According to Andrew de la Haye, what makes effective teams  is a mix of  strategy, team dynamics, communication, and multifunctional commitment.

“Clarity on the company’s strategy is extremely important in creating an effective team. Very high level strrategies are very difficult to comprehend in regards to the work. Communication is very important: it is the alignment between what we say and what we do. We have to reinforce and embody the goals we have,” says de la Haye.

“Where I used to work, people might say ‘We were going to the factory today. And that meant the developers sitting in a big room. But the word factory is a bit misleading. These guys are not blue-collar workers. They are highly educated and they are much more intelligent than I am. They are intelligent individuals with lots of ideas, which I want to nourish.

Agile Empowerment

“With communication in mind, what we are also doing is lots of measurement and making it very visible,” says de la Haye. “For example in our room, I have a chart showing the quality of our software  to the team, showing how they’re doing. That contributes to the notion of quality and effectiveness in the team.

“Then there are the dynamics of the group. We use Agile development, which means that we deliver every second week to the business side. The business side may say, ‘We don’t like the feature. We don’t like the colour.’ I don’t care what they say as long as what we produce fits their needs. And because the iterations are very short, it’s very easy to change it.

“Another key factor is empowerment of the team with Scrum. We have a huge board with sticky notes and colours. It might say that a particular feature is required, at a very high level. And then they decide who’s doing what. I’m not even part of that discussion. These guys are very bright and know what they’re good at. I do have some control mechanisms in place. We measure quality and I measure the amount of what they deliver. I don’t ask my developers, ‘Can you tell me how many hours you were working?’ because they are not very good at predicting the amount of hours. But what they are very good at is predicting the complexity based on complexity points. And the complexity points tell me how much time something will take.

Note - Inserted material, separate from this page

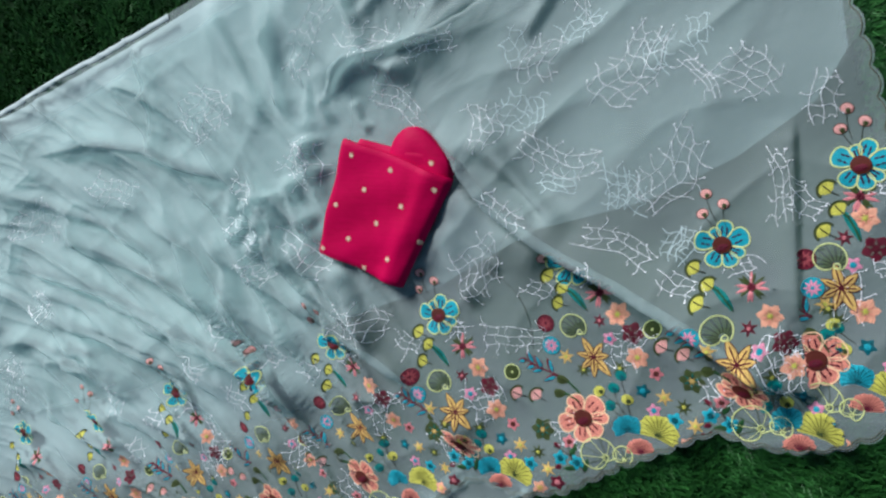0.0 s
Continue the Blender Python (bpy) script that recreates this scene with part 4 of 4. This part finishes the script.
def slab(name, tl, tr, br, bl, z0, z1, roll_right=0.012, sag=0.0, nu=34, nv=40, wob=0.002, seed=1, label=""):
    """A folded layer: a soft slab whose right-hand side is a round fold and whose other sides are layered edges."""
    a, b, c, d = (arr(p) for p in (tl, tr, br, bl))
    th = z1 - z0
    vs = []
    cols = []
    for k in range(nu):
        u = k / (nu - 1)
        cols.append(u)
    for j in range(nv):
        v = j / (nv - 1)
        for k, u in enumerate(cols):
            p = (1 - v) * ((1 - u) * a + u * b) + v * ((1 - u) * d + u * c)
            ex = np.linalg.norm(b - a) * (1 - u)
            el = np.linalg.norm(b - a) * u
            ev = np.linalg.norm(d - a) * min(v, 1 - v)
            z = z1
            if ex < roll_right:
                z = z0 + th * math.sqrt(max(0.0, 1 - ((roll_right - ex) / roll_right) ** 2))
            z -= 0.3 * th * math.exp(-(el / 0.004) ** 2) + 0.25 * th * math.exp(-(ev / 0.003) ** 2)
            z += wob * math.sin(9 * u + 5 * v + seed) * math.sin(7 * v + seed) * min(1, ex / 0.03) - sag * math.exp(-((u - 0.5) / 0.3) ** 2) * v
            z += (0.004 if roll_right > 0.02 else 0.0) * math.exp(-((ex - 0.042) / 0.016) ** 2)
            x = p[0] + wob * 0.8 * math.sin(11 * v + seed) * (1 - u)
            y = p[1] + wob * 0.9 * math.sin(8 * u + seed)
            vs.append(local((x, y, max(z, z0 + 0.001))))
    n = len(vs)
    fs = [(j * nu + k, j * nu + k + 1, (j + 1) * nu + k + 1, (j + 1) * nu + k)[::-1] for j in range(nv - 1) for k in range(nu - 1)]
    # skirt down to the cloth
    ring = [k for k in range(nu)] + [j * nu + nu - 1 for j in range(1, nv)] + [(nv - 1) * nu + k for k in range(nu - 2, -1, -1)] + [j * nu for j in range(nv - 2, 0, -1)]
    r = len(ring)
    for drop_to in (0.0, 0.35, 0.7, 1.0):
        for i in ring:
            vs.append((vs[i][0], vs[i][1], vs[i][2] + (z0 - vs[i][2]) * drop_to))
    for q in range(3):
        a0 = n + q * r
        fs += [(a0 + i, a0 + (i + 1) % r, a0 + r + (i + 1) % r, a0 + r + i) for i in range(r)]
    ob = under(new(name, mesh_of(name, vs, fs, [M_SILK])), blouse)
    if label:
        ob["label"] = label
    return ob


base = 0.012
slab("back_layer", (-0.752, -0.006), (-0.568, -0.036), (-0.664, -0.255), (-0.835, -0.203), base - 0.012, base + 0.006, 0.012, seed=2, label="rear folded layer of the silk")
slab("front_layer", (-0.775, -0.002), (-0.564, -0.071), (-0.663, -0.264), (-0.837, -0.209), base + 0.004, base + 0.017, 0.03, seed=4, label="front folded layer of magenta silk")
# rounded end that sticks out behind the fold
dome_pts = [(-0.695, -0.075), (-0.692, -0.035), (-0.686, -0.012), (-0.675, 0.004), (-0.66, 0.016), (-0.643, 0.02), (-0.622, 0.012), (-0.6, -0.008), (-0.582, -0.026), (-0.569, -0.05), (-0.58, -0.1)]
arc = soften(resample(dome_pts, 30), 2)
vs, fs = [], []
cx, cy = -0.63, -0.08
for k, z in ((1.0, base - 0.016), (0.99, base + 0.001), (0.95, base + 0.005), (0.6, base + 0.007), (0.2, base + 0.005)):
    for x, y in arc:
        vs.append(local((cx + (x - cx) * k, cy + (y - cy) * k, z)))
for r in range(4):
    fs += [(r * 30 + i, r * 30 + i + 1, (r + 1) * 30 + i + 1, (r + 1) * 30 + i)[::-1] for i in range(29)]
under(new("rounded_end", mesh_of("rounded_end", vs, fs, [M_SILK])), blouse)["label"] = "rounded end of the silk behind the fold"

bpy.context.view_layer.update()
btree = []
for ob in blouse.children:
    vs_, fs_ = [tuple(blouse.location + v.co) for v in ob.data.vertices], [tuple(p.vertices) for p in ob.data.polygons]
    btree.append(BVHTree.FromPolygons(vs_, fs_))


def blouse_drop(x, y):
    zs = [h[0].z for h in (t_.ray_cast(Vector((x, y, 1)), Vector((0, 0, -1))) for t_ in btree) if h[0] is not None]
    return max(zs) if zs else 0.02


def gold_flower():
    st = Stitch()
    for i in range(8):
        a = math.pi * i / 4 + 0.2
        st.dome(petal(0.0012, 0.006, 0.0013, a, 5), T_GOLD, 0.0009)
    return st.dome(disc(0.0016, 8), T_GOLD, 0.0014)


DOTS = [(-0.757, -0.033), (-0.679, -0.058), (-0.605, -0.045), (-0.594, -0.09), (-0.732, -0.093), (-0.658, -0.12), (-0.791, -0.122), (-0.709, -0.152), (-0.767, -0.182), (-0.685, -0.214), (-0.625, -0.181), (-0.823, -0.203), (-0.736, -0.234)]
for x, y in DOTS:
    ob = gold_flower().lay("gold_flower_motif", (x, y, rng.uniform(0, 1), 1.0), blouse, "tiny pale-gold flower", drop_fn=blouse_drop)
    ob.data.transform(Matrix.Translation(-Vector(blouse.location)))


# ---------------------------------------------------------------- turf
ground = tagged(new("ground", mesh_of("ground", [(-40, -40, -0.042), (40, -40, -0.042), (40, 40, -0.042), (-40, 40, -0.042)], [(0, 1, 2, 3)], [M_GROUND])),
                "dark green artificial turf under the spread saree", "turf", kind="structure")
OUTLINE = np.vstack([hem_c, right_c, top_c[::-1], left_c[::-1]])


def inside(poly, X, Y):
    r = np.zeros(X.shape, bool)
    x0, y0 = poly[:, 0], poly[:, 1]
    x1, y1 = np.roll(x0, -1), np.roll(y0, -1)
    for a, b, c, d in zip(x0, y0, x1, y1):
        if b == d:
            continue
        cross = ((b > Y) != (d > Y)) & (X < (c - a) * (Y - b) / (d - b) + a)
        r ^= cross
    return r


def turf(boxes, density, seed):
    r = np.random.RandomState(seed)
    V, Fc = [], []
    shrunk, tip = OUTLINE[::4], np.vstack([co_h[::3], co_t[::-3]])
    for x0, y0, x1, y1, k in boxes:
        n = int((x1 - x0) * (y1 - y0) * density * k)
        X, Y = r.uniform(x0, x1, n), r.uniform(y0, y1, n)
        keep = ~(inside(shrunk, X, Y) & inside(shrunk, X + 0.02, Y + 0.02) & inside(shrunk, X - 0.02, Y - 0.02) & inside(shrunk, X + 0.02, Y - 0.02) & inside(shrunk, X - 0.02, Y + 0.02))
        keep &= ~inside(tip, X, Y)
        inn = inside(shrunk, X[keep], Y[keep])
        X, Y = X[keep], Y[keep]
        n = len(X)
        # blades lie over in a common direction, in tufts
        tuft = soft_noise(X, Y, 45.0, seed + 1)
        ang = radians(35) + 1.1 * tuft + r.normal(0, 0.5, n)
        ln = r.uniform(0.018, 0.036, n)
        lean = r.uniform(0.45, 1.0, n)
        w = r.uniform(0.0009, 0.0018, n)
        cap_z = np.where(inn, -0.012, 0.05)
        dx, dy = np.cos(ang), np.sin(ang)
        px, py = -dy, dx
        base_z = np.full(n, -0.041)
        rows = []
        for s, wd in ((0.0, 1.0), (0.5, 0.9), (1.0, 0.12)):
            hx = lean * ln * (s ** 1.5)
            hz = ln * s * np.sqrt(np.clip(1 - (lean * 0.75 * s) ** 2, 0.1, 1))
            z = np.minimum(base_z + hz, cap_z - 0.01 * inn)
            for sg in (-1, 1):
                rows.append(np.stack([X + dx * hx + sg * px * w * wd, Y + dy * hx + sg * py * w * wd, z], 1))
        b = sum(len(v) for v in V)
        V.append(np.stack(rows, 1).reshape(-1, 3))
        i = b + 6 * np.arange(n)
        Fc.append(np.stack([i, i + 1, i + 3, i + 2], 1))
        Fc.append(np.stack([i + 2, i + 3, i + 5, i + 4], 1))
    return np.vstack(V), np.vstack(Fc)


tv, tf = turf([(-0.72, -0.9, 0.16, -0.4, 1.0), (-1.0, -1.0, -0.7, -0.76, 0.5), (0.0, -0.05, 0.2, 0.3, 1.0), (-1.0, 0.28, -0.6, 0.62, 0.8), (-2.1, 0.0, -1.0, 0.62, 0.45), (-0.7, 0.4, 0.15, 0.6, 0.2)], 150000, 5)
tagged(new("turf_blades", mesh_of("turf_blades", tv, tf, [M_BLADE], False)), "short dark green plastic blades of artificial turf", "turf", kind="stuff")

“I had this phrase, ‘Quality is cheap,’ and I had some arguments with people over its meaning. What is says that ‘If you do really really good work, the rework that you have to do, which is really more than doing it properly in the first instance, you will be able to reduce that rework.’ And that has to be reinforced. If we hire people, we hire people who like quality and are quality driven and that’s very important as well.

Commitment to quality

“We have multidisciplinary teams. And we have expertise areas, but we don’t have experts. An expert is someone you put on a pedestal and nurture. Someone with an expertise area is willing to broaden that knowledge but also is able to pick up other knowledge. In the Scrum team, we have developers and senior developers. That’s it – no architects, senior architects, enterprise architects. And a healthy turnover is very important as well. For us, it’s about 10-15%. You need new blood in your team once in a while. We are not consultants, so we are not doing cutting edge stuff. But we’re not lagging behind either. So you need to replenish your team with the knowledge that’s available, and that’s very important to the team.

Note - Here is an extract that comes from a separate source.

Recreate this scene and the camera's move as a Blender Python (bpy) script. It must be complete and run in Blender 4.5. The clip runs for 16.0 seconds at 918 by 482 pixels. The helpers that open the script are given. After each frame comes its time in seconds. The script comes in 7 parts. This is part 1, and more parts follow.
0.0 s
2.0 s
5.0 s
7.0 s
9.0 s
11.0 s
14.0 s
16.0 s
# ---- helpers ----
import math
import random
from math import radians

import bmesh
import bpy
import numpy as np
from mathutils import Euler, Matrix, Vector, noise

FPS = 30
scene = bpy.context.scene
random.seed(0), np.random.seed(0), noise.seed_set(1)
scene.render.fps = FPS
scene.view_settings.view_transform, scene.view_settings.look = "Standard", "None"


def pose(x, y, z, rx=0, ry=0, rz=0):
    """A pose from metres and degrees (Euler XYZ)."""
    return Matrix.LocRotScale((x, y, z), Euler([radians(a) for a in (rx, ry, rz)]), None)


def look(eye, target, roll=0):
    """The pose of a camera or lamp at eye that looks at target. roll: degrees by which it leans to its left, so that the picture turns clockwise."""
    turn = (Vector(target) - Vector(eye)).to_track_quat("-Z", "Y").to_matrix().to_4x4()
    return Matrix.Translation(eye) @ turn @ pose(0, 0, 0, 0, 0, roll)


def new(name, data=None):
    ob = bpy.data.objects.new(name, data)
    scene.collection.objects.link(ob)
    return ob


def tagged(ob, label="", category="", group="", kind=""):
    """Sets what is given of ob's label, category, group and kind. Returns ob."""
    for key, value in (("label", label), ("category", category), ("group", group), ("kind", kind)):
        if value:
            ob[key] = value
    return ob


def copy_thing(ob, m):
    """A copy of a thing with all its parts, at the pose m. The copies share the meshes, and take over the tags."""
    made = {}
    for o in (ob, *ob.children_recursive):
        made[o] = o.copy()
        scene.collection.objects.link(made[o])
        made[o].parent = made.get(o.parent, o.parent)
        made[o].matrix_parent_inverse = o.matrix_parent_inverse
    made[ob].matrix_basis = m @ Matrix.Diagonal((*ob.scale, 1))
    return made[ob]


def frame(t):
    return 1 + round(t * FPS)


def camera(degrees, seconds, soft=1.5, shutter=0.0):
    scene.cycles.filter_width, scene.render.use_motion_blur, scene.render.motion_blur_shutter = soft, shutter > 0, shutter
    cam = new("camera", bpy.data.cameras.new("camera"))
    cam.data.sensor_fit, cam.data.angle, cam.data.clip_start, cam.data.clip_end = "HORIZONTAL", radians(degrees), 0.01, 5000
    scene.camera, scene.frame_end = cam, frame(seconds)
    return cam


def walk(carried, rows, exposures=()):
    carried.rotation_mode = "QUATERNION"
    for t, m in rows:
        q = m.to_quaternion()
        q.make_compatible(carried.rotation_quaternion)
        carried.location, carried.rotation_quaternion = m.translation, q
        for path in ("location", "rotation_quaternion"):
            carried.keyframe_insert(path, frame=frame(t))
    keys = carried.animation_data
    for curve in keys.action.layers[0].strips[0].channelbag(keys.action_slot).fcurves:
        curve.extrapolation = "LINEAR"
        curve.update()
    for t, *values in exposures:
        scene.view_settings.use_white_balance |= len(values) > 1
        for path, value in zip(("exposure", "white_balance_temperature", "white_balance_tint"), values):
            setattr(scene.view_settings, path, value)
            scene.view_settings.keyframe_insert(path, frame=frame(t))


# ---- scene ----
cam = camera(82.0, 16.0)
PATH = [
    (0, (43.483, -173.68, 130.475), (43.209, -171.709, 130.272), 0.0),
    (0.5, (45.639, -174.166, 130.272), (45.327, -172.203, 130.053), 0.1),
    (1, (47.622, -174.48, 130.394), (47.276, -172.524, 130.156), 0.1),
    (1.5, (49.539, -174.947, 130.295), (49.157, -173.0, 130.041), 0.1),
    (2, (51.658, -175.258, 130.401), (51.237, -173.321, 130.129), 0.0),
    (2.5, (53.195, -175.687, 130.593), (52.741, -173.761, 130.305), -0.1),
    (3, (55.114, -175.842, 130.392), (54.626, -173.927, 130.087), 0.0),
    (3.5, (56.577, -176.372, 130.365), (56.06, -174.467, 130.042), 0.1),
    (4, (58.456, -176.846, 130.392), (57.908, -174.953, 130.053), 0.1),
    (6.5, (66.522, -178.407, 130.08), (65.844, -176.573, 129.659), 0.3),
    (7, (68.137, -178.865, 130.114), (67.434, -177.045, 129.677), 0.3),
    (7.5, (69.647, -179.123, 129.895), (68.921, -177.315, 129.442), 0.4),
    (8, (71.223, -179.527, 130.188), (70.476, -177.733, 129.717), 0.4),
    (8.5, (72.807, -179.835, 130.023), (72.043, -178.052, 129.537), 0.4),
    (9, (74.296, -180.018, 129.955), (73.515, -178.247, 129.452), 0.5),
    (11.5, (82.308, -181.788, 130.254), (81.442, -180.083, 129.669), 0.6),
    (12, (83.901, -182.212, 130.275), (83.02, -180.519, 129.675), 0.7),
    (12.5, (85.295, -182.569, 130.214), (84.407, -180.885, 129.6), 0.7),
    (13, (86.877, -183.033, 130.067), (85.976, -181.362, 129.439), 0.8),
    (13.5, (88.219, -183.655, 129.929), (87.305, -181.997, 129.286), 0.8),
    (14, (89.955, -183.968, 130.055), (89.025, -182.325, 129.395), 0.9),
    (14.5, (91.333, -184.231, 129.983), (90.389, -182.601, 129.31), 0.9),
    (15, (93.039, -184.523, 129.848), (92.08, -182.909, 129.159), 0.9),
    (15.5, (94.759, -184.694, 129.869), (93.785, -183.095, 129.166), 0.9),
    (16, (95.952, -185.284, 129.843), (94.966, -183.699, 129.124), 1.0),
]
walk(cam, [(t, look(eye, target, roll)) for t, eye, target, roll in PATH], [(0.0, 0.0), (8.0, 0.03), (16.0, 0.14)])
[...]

“The final area is the commitment. If you have all these areas well in place, you have a team that is very committed. Committed to quality; committed to our overall goals as a company. They all understand why our company is there. And it’s not to make money. They are empowered and result-oriented. And one of the things that gets me lots of credit is that I give them lots of learning opportunities. We have a budget for our developers  and what we used to do was send them away to the US, to California to a conference, that kind of stuff. And the value that came back was not that much. They may have had a great time, but that’s not the commitment I’m looking for.

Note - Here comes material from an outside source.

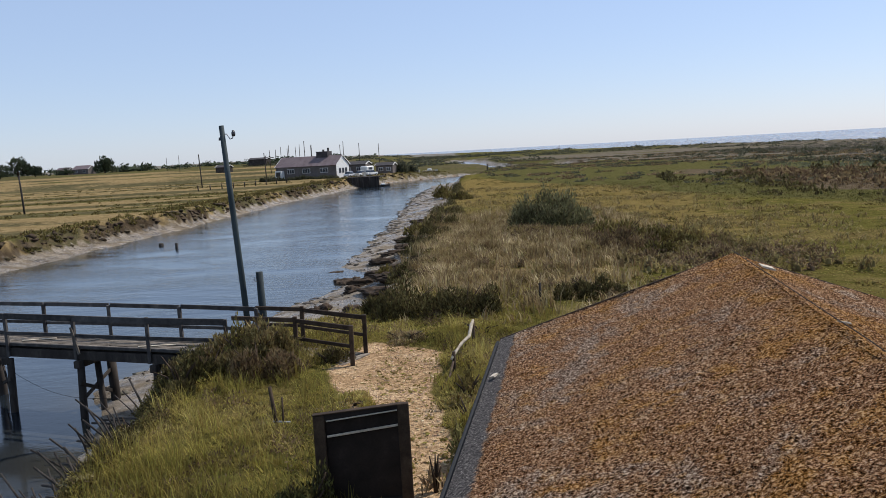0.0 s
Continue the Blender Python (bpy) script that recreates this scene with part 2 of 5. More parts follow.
def lichen_material():
    """Old roofing with a thick crust of lichen: orange-brown and grey patches, pale flecks, a bare strip by the eaves."""
    m, nt, bsdf = blank("lichen_roof")
    tc = nt.nodes.new("ShaderNodeTexCoord").outputs["Object"]
    patch = noise_node(nt, tc, 0.85, 4, 0.6, 0.8)
    shift = nt.nodes.new("ShaderNodeMapping")
    shift.inputs["Location"].default_value = (7.3, 2.1, 4.4)
    nt.links.new(tc, shift.inputs["Vector"])
    patch2 = noise_node(nt, shift.outputs[0], 1.1, 4, 0.6, 0.8)
    clump = noise_node(nt, tc, 5.0, 4, 0.7)
    fleck = noise_node(nt, tc, 38.0, 5, 0.74, 0.5)
    orange = ramp_node(nt, fleck, [(0.42, (0.014, 0.006, 0.002)), (0.48, (0.148, 0.066, 0.018)), (0.54, (0.355, 0.174, 0.054)), (0.61, (0.630, 0.395, 0.185))])
    brown = ramp_node(nt, fleck, [(0.42, (0.012, 0.006, 0.003)), (0.48, (0.122, 0.056, 0.026)), (0.54, (0.280, 0.146, 0.074)), (0.61, (0.610, 0.410, 0.260))])
    grey = ramp_node(nt, fleck, [(0.42, (0.014, 0.009, 0.006)), (0.48, (0.130, 0.080, 0.056)), (0.54, (0.290, 0.200, 0.148)), (0.61, (0.680, 0.560, 0.440))])
    crest = nt.nodes.new("ShaderNodeAttribute")
    crest.attribute_name = "crest"
    rag = math_node(nt, "MULTIPLY", math_node(nt, "SUBTRACT", clump, 0.5), 0.75)
    w = math_node(nt, "ADD", math_node(nt, "ADD", patch, rag), math_node(nt, "MULTIPLY", crest.outputs["Fac"], 0.10))
    w2 = math_node(nt, "SUBTRACT", math_node(nt, "ADD", patch2, rag), math_node(nt, "MULTIPLY", crest.outputs["Fac"], 0.08))
    col = mix_node(nt, math_node(nt, "MULTIPLY", math_node(nt, "SUBTRACT", w2, 0.48), 7.0, clamp=True), brown, grey)
    col = mix_node(nt, math_node(nt, "MULTIPLY", math_node(nt, "SUBTRACT", w, 0.54), 6.0, clamp=True), col, orange)
    pale = nt.nodes.new("ShaderNodeAttribute")
    pale.attribute_name = "pale"
    pink = ramp_node(nt, fleck, [(0.42, (0.022, 0.012, 0.008)), (0.48, (0.165, 0.097, 0.062)), (0.54, (0.365, 0.252, 0.182)), (0.61, (0.740, 0.600, 0.480))])
    col = mix_node(nt, math_node(nt, "MULTIPLY", pale.outputs["Fac"], math_node(nt, "MULTIPLY", math_node(nt, "SUBTRACT", clump, 0.34), 3.0, clamp=True)), col, pink)
    speck = noise_node(nt, tc, 75.0, 2, 0.6)
    col = mix_node(nt, math_node(nt, "MULTIPLY", math_node(nt, "SUBTRACT", speck, 0.64), 9.0, clamp=True), col, (0.66, 0.56, 0.44))
    # shade in the crust's pits, painted as near-black dots without depth
    pit_shade = noise_node(nt, shift.outputs[0], 60.0, 2, 0.6)
    col = mix_node(nt, math_node(nt, "MULTIPLY", math_node(nt, "SUBTRACT", pit_shade, 0.63), 9.0, clamp=True), col, (0.012, 0.008, 0.005))
    bare = nt.nodes.new("ShaderNodeAttribute")
    bare.attribute_name = "bare"
    bf = math_node(nt, "MULTIPLY", math_node(nt, "ADD", bare.outputs["Fac"], math_node(nt, "SUBTRACT", clump, 0.85)), 4.0, clamp=True)
    felt = ramp_node(nt, fleck, [(0.36, (0.030, 0.028, 0.030)), (0.52, (0.105, 0.098, 0.096)), (0.60, (0.190, 0.176, 0.166)), (0.68, (0.500, 0.470, 0.430))])
    col = mix_node(nt, bf, col, felt)
    nt.links.new(col, bsdf.inputs["Base Color"])
    bsdf.inputs["Roughness"].default_value = 0.95
    bsdf.inputs["Specular IOR Level"].default_value = 0.0
    bump_node(nt, bsdf, fleck, 1.0, 0.055)
    return m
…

“So now I say, ‘Take two weeks in the office. Come in whenever you like. Leave whenever you like and do something you think is interesting for yourself. And after those two weeks, show the team what you have been doing. Hopefully it’s innovative and hopefully people learn from it. It’s not something we need to apply. We might; we might not. But it should be a learning experience for you.’

“At RIPE NCC, we’re not top heavy on mobile applications. And it’s not an area that we need to go into. But we had this guy whose ambition is to work for a mobile operator in a couple of years’ time. And so he created a mobile app for us. I’m not scared of losing him because I expect that turnover anyway. The guy is very committed to his job because I take him very seriously. I help him get to the next level. So he might stay for the next six months and if I really need him he will come back. It’s all about collaboration with my teams.

“My strategy director said ‘I keep going to these strategy conferences and I’ll see the same people the same time over and over again. And they tell me stuff that I already know about because of publications etc, and there’s not much value.’ So then he went to a conference for surgeons which he admitted was way beyond his league. And he said it was so interesting to see this different world, that he actually took away more from a conference with surgeons than those strategy meetings he went to for years and years. And that gave me the idea of just letting these people do what they want to do. It’s not a done deal that they have to spend their two weeks in-house. But most of them do. It’s not that we don’t send them to conferences. I might send them anyway.

“There is a correlation between value delivered and the commitment to what they do and feeling part of what they deliver in Agile development. They have these regular check-ups with the busines and it’s very nice if you build something for two weeks and ou present it to a business person and they are sitting there with a big smile on their face, because he has exactly what he wanted and he never had that before. There is a correlation between happiness, commitment and Agile development.”

SIG pointed that three of its clients which all delivered four or five star software quality had followed a Scrum-like approach or had adopted Agile principles. Scrum teams tend to be more cohesive because they are empowered: they have to do it themselves. They decide amongst themselves what to do to deliver the right product.

Remote working or co-location

In contrast to other IT working environments, there is little or no remote working in RIPE NCC’s software development, says Haye.

“We have everyone here in one environment, which helps create some trust, and understand who in the team does what. Then once they understood each other, then perhaps there’s some leeway for remote working.But first they had to establish the trust.”

“I think it depends what type of work you do,” says Kevan Hall. “I’m a big corporate person.  The only area where I see the big global multinationals moving back to co-location is in very intensive R&D groups, such as the auto industry, because they seem to be unable to manage distributed R&D. One of the big challenges in distributed research teams is serendipity. It’s the bouncing off and the ideas and those kinds of things.  You can do that when you get people together and you can to a certain extent do it through a conference call, and videoconferencing and WebEx and things like that.

“But even in an open-plan office, if you look at how far apart people’s desks are, that affects how often they just spontaneously talk. Anything up to ten metres, you talk. Anything beyond ten metres, forget it.”

Too much teamwork

“It may be shocking, but I actually spend quite a bit of my time trying to discourage teamwork, because one of the things in the kind of organisation that is distributed or  global is that teamwork is really expensive.  It requires people to be accessible in the same time, if not the same place. and for global teams, there isn’t a right time to do that. It’s also very expensive.

“So when the cost of something goes up, the demand for it should come down. But because we’ve got this almost unthinking attachment to teams for everything, it hasn’t. And when we ask people how they’re spending their time, they tell us they’re spending two days a week in meetings, and they get 60 emails a day, 85% of which is irrelevant. We’re just sharing too much stuff.

“I used to be in manufacturing and if somebody told me we were producing 50% scrap, we’d have had a really sharp discussion about the future of that factory.  But we routinely accept 50% waste in collaboration. We have to be much more selective about when we use teams.”